As a grassroots, dispersed social movement, homeschooling holds a place in the conversation that considers to what extent systems and individuals will stretch and sacrifice for the sake of countering the challenges that students face in any of the wide range of schooling options available to them. Homeschooling is no longer fringe, deviant, or invisible. Within the broader context of education reform, the experience of homeschooled students and their families offers insight into where the school system is failing students and what solutions could be possible.
Critiques of homeschooling often focus on stereotypes that classify homeschooling as an option that middle-class, white, educated parents invoke as a religiously isolating move that rejects the beneficial offerings of the public school system. This stereotype leads to labeling homeschooling as a separatist action that undermines the core purpose of societal equity promoted in public schools. However, recognizing homeschooling as a protest against injustices in the education system transforms the paradigm and offers a radically different angle by which educators can seek to understand this alternative that families pursue. When viewed as parents’ best efforts to create new advantages in the face of a system that has been difficult for their children, homeschooling can be considered an expression of activism by many families who seek to provide an education that remedies the challenges students face in school.
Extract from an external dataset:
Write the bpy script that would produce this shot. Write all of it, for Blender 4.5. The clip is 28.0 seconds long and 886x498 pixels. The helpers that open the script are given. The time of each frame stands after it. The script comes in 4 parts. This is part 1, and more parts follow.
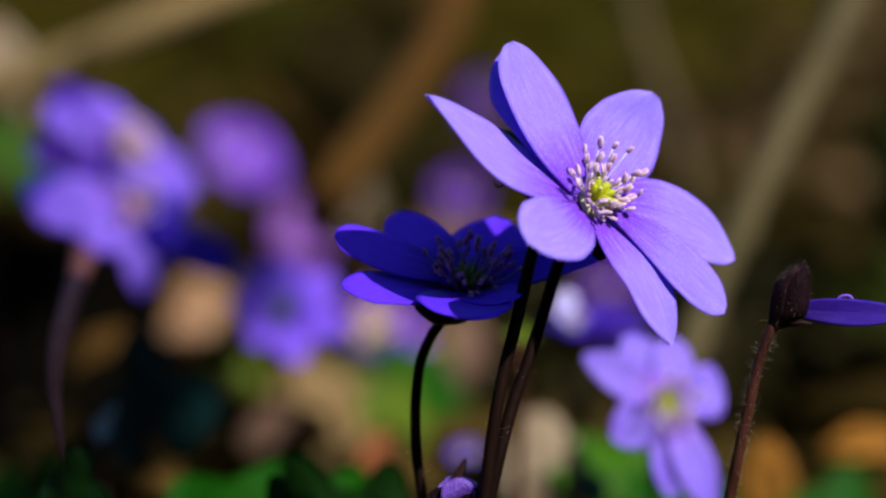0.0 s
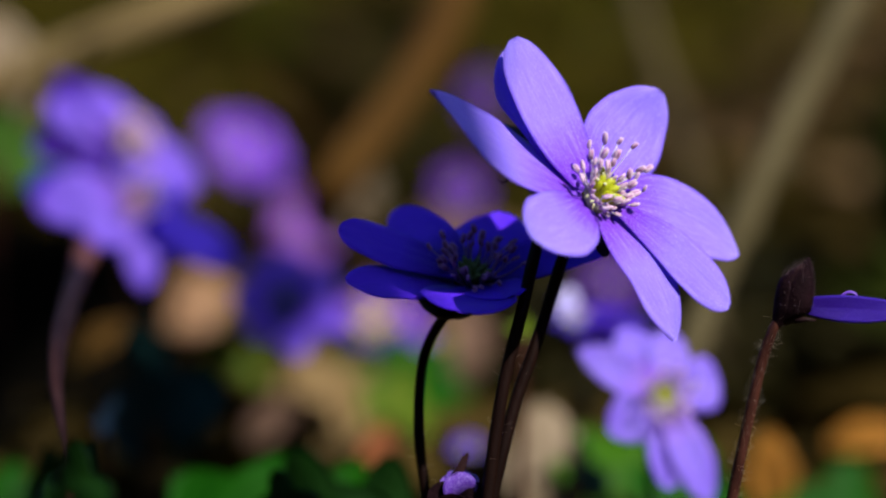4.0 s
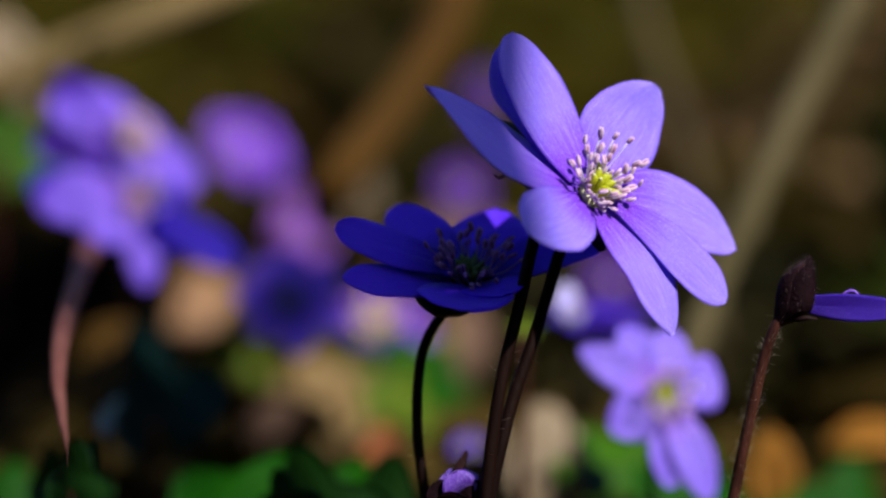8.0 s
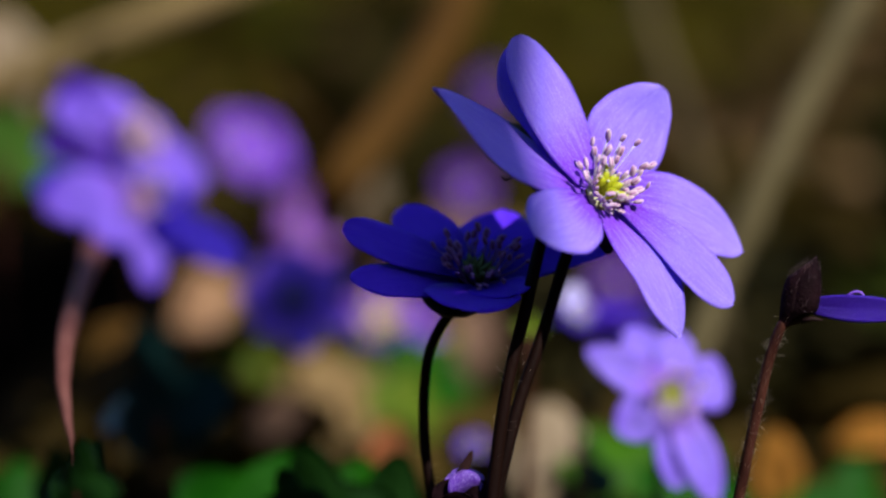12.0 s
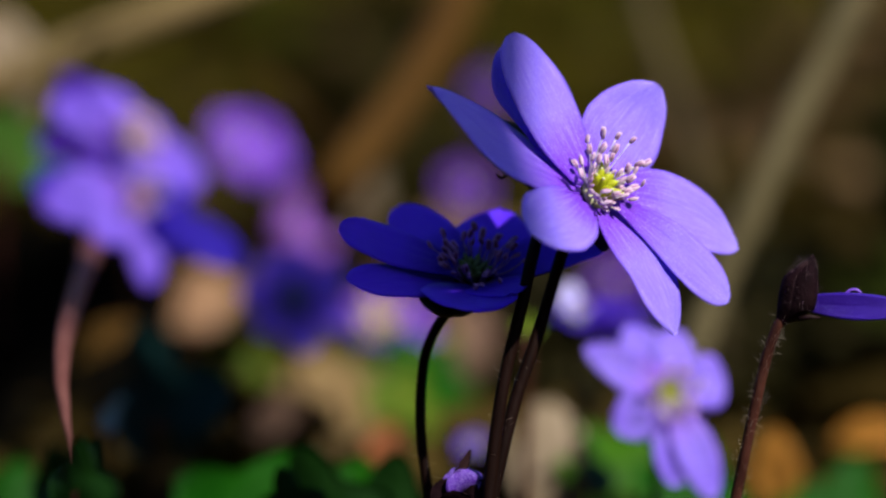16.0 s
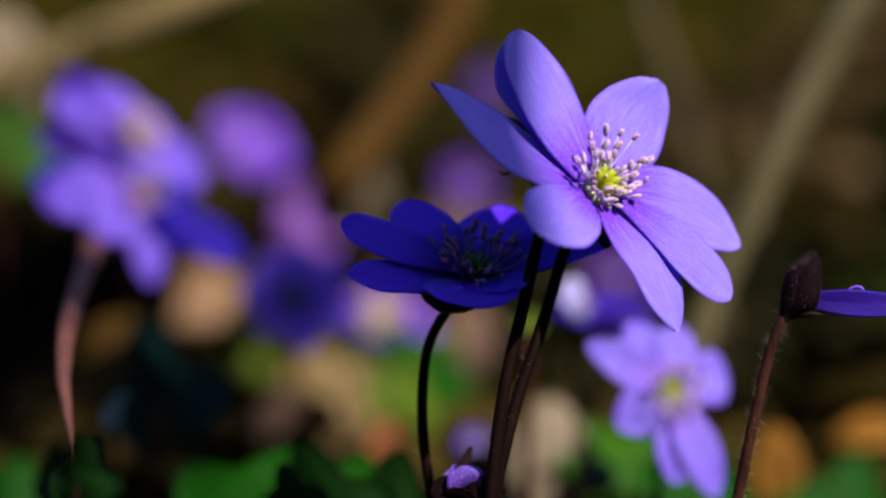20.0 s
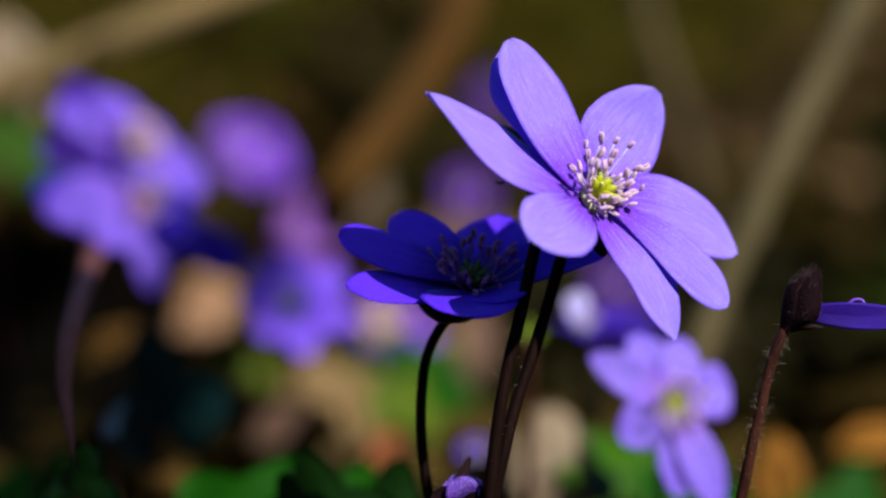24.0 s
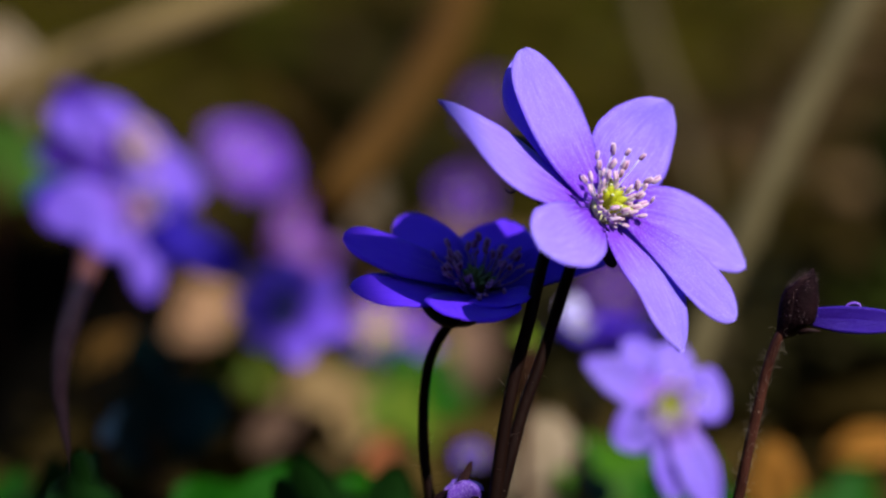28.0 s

Specifically, empirical research has revealed that black families assert their agency and live out their protest of injustices in the school system through homeschooling (Fields-Smith and Kisura, 2013; Puga, 2019).
No longer is homeschooling merely a neoliberal option that privileged individuals select to further their own advantage. Along the lines of the critique that Illich presents of schooling decreasing agency and imagination, homeschooling is an expression of autonomy on the part of families and students to choose an educational setting that will best nurture their needs for cultural integrity, for emotional and academic safety, and for a love of learning that will endure for a lifetime. All educational systems would benefit from understanding this living protest.